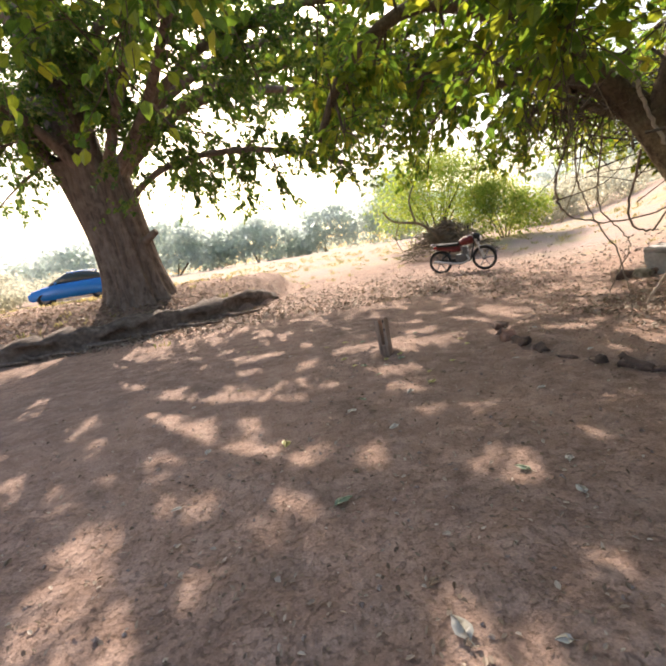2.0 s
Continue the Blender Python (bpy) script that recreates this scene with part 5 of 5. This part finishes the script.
def build_distance():
    bushy("acacia_tree", "feathery light green acacia behind the motorcycle", "tree", 6.4, 23.6, 3.6, 2.2, 4.3, 12500, 0.14, "leaf_light", 81, 40, low=0.26)
    bushy("dry_bush", "low grey-green bush at the field's edge", "bush", 9.2, 22.4, 2.0, 1.5, 2.6, 5200, 0.16, "leaf_light", 82)
    # heap of cut brush
    rg = np.random.default_rng(83)
    a = Acc()
    hx, hy = HEAP
    for i in range(1500):
        t = rg.uniform(0, 6.28)
        r = min(1.95, abs(rg.normal(0, 1.0)))
        c = np.array([hx + r * math.cos(t), hy + r * math.sin(t) * 0.8, 0])
        c[2] = gz(c[0], c[1]) + max(0.05, 1.35 * (1 - (r / 2.0) ** 2)) * rg.uniform(0.3, 1.0)
        d = rg.normal(0, 1, 3) * (1, 1, 0.35)
        tube(a, smooth_line([c - d * 0.22, c + rg.normal(0, 0.05, 3), c + d * 0.26], 3), 0.014, 0.006, 3)
    tagged(part("brush_heap", a, M["bark_dark"]), "heap of cut dry brushwood behind the motorcycle", "brushwood", kind="stuff")
    w, l = Acc(), Acc()
    tube(w, smooth_line([(5.0, 19.1, 0.4), (4.8, 19.1, 1.16), (4.2, 19.3, 1.85), (3.2, 19.55, 2.1), (2.8, 19.65, 2.55)], 7), 0.085, 0.03, 7, 0, 0.1, rg)
    tube(w, smooth_line([(4.0, 19.35, 1.95), (3.86, 19.4, 2.8), (4.1, 19.35, 3.4), (4.2, 19.3, 3.6)], 6), 0.05, 0.015, 6, 0, 0.1, rg)
    tube(w, smooth_line([(3.4, 19.5, 2.05), (3.2, 19.6, 1.4), (3.5, 19.6, 0.7)], 6), 0.03, 0.012, 6)
    for i in range(26):
        s = np.array([rg.uniform(3.2, 4.9), 19.3 + rg.normal(0, 0.25), rg.uniform(0.7, 1.7)])
        e = s + np.array([rg.normal(-0.3, 0.5), rg.normal(0, 0.4), rg.uniform(-0.6, 0.4)])
        tube(w, smooth_line([s, (s + e) / 2 + rg.normal(0, 0.1, 3), e], 3), 0.012, 0.005, 4)
    tagged(part("bare_branch", w, M["bark_dark"], None, "bare dead tree limb leaning over the brush", True), category="branch")
    # far trees: haze sits in their leaf colour, none in the air
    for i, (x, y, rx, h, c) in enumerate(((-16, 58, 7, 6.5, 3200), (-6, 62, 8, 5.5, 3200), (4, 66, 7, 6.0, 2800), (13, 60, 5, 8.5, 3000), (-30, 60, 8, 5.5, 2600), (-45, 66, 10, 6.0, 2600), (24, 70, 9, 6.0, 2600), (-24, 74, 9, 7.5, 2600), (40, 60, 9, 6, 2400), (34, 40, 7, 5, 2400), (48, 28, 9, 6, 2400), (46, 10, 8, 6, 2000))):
        bushy("distant_tree", "grey-green tree beyond the field, leaf colour paled for haze", "tree", x, y, rx, rx * 0.6, h, c * 2, 0.6, "leaf_far", 90 + i, 8)
    # dry scrub, its leaf colour paled to stand for haze
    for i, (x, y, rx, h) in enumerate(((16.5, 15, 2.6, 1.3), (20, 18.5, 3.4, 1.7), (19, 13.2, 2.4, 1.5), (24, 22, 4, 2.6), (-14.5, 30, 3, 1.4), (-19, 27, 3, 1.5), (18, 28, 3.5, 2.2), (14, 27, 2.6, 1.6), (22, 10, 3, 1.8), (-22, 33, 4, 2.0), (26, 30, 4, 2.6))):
        bushy("scrub_bush", "dry grey-green scrub at the field's edge, leaf colour paled for haze", "bush", x, y, rx, rx * 0.7, h, 3800, 0.19, "leaf_haze", 120 + i, 10)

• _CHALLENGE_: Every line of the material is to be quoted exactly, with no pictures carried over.

• _THE RESULT_:
2.0 s
Continue the Blender Python (bpy) script that recreates this scene with part 5 of 5. This part finishes the script.
def build_distance():
    bushy("acacia_tree", "feathery light green acacia behind the motorcycle", "tree", 6.4, 23.6, 3.6, 2.2, 4.3, 12500, 0.14, "leaf_light", 81, 40, low=0.26)
    bushy("dry_bush", "low grey-green bush at the field's edge", "bush", 9.2, 22.4, 2.0, 1.5, 2.6, 5200, 0.16, "leaf_light", 82)
    # heap of cut brush
    rg = np.random.default_rng(83)
    a = Acc()
    hx, hy = HEAP
    for i in range(1500):
        t = rg.uniform(0, 6.28)
        r = min(1.95, abs(rg.normal(0, 1.0)))
        c = np.array([hx + r * math.cos(t), hy + r * math.sin(t) * 0.8, 0])
        c[2] = gz(c[0], c[1]) + max(0.05, 1.35 * (1 - (r / 2.0) ** 2)) * rg.uniform(0.3, 1.0)
        d = rg.normal(0, 1, 3) * (1, 1, 0.35)
        tube(a, smooth_line([c - d * 0.22, c + rg.normal(0, 0.05, 3), c + d * 0.26], 3), 0.014, 0.006, 3)
    tagged(part("brush_heap", a, M["bark_dark"]), "heap of cut dry brushwood behind the motorcycle", "brushwood", kind="stuff")
    w, l = Acc(), Acc()
    tube(w, smooth_line([(5.0, 19.1, 0.4), (4.8, 19.1, 1.16), (4.2, 19.3, 1.85), (3.2, 19.55, 2.1), (2.8, 19.65, 2.55)], 7), 0.085, 0.03, 7, 0, 0.1, rg)
    tube(w, smooth_line([(4.0, 19.35, 1.95), (3.86, 19.4, 2.8), (4.1, 19.35, 3.4), (4.2, 19.3, 3.6)], 6), 0.05, 0.015, 6, 0, 0.1, rg)
    tube(w, smooth_line([(3.4, 19.5, 2.05), (3.2, 19.6, 1.4), (3.5, 19.6, 0.7)], 6), 0.03, 0.012, 6)
    for i in range(26):
        s = np.array([rg.uniform(3.2, 4.9), 19.3 + rg.normal(0, 0.25), rg.uniform(0.7, 1.7)])
        e = s + np.array([rg.normal(-0.3, 0.5), rg.normal(0, 0.4), rg.uniform(-0.6, 0.4)])
        tube(w, smooth_line([s, (s + e) / 2 + rg.normal(0, 0.1, 3), e], 3), 0.012, 0.005, 4)
    tagged(part("bare_branch", w, M["bark_dark"], None, "bare dead tree limb leaning over the brush", True), category="branch")
    # far trees: haze sits in their leaf colour, none in the air
    for i, (x, y, rx, h, c) in enumerate(((-16, 58, 7, 6.5, 3200), (-6, 62, 8, 5.5, 3200), (4, 66, 7, 6.0, 2800), (13, 60, 5, 8.5, 3000), (-30, 60, 8, 5.5, 2600), (-45, 66, 10, 6.0, 2600), (24, 70, 9, 6.0, 2600), (-24, 74, 9, 7.5, 2600), (40, 60, 9, 6, 2400), (34, 40, 7, 5, 2400), (48, 28, 9, 6, 2400), (46, 10, 8, 6, 2000))):
        bushy("distant_tree", "grey-green tree beyond the field, leaf colour paled for haze", "tree", x, y, rx, rx * 0.6, h, c * 2, 0.6, "leaf_far", 90 + i, 8)
    # dry scrub, its leaf colour paled to stand for haze
    for i, (x, y, rx, h) in enumerate(((16.5, 15, 2.6, 1.3), (20, 18.5, 3.4, 1.7), (19, 13.2, 2.4, 1.5), (24, 22, 4, 2.6), (-14.5, 30, 3, 1.4), (-19, 27, 3, 1.5), (18, 28, 3.5, 2.2), (14, 27, 2.6, 1.6), (22, 10, 3, 1.8), (-22, 33, 4, 2.0), (26, 30, 4, 2.6))):
        bushy("scrub_bush", "dry grey-green scrub at the field's edge, leaf colour paled for haze", "bush", x, y, rx, rx * 0.7, h, 3800, 0.19, "leaf_haze", 120 + i, 10)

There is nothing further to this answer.